• Goal of the exercise
Please count the lines below that contain the word "recreates", and reply with that number alone.

• Task material
○ ○ ○

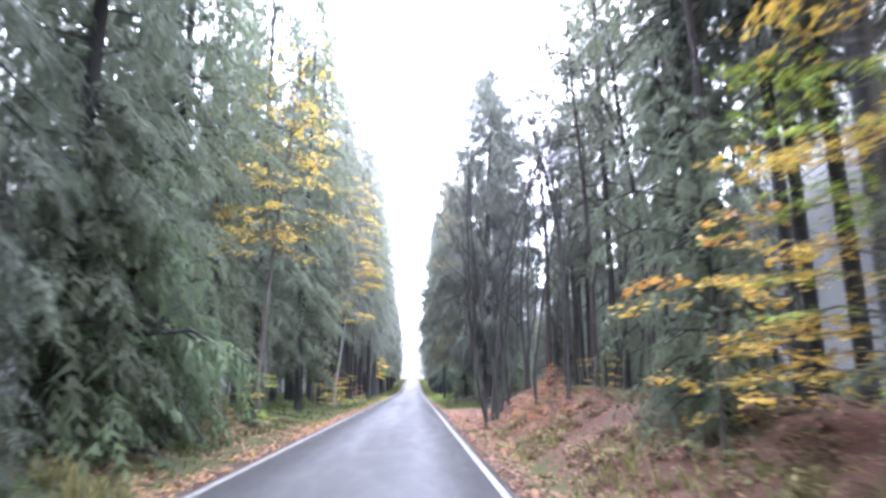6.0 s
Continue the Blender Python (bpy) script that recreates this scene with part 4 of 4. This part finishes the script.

○ ○ ○

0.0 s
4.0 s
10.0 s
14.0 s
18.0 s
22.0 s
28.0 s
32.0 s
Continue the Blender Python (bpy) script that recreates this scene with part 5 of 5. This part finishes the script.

○ ○ ○

• The answer
2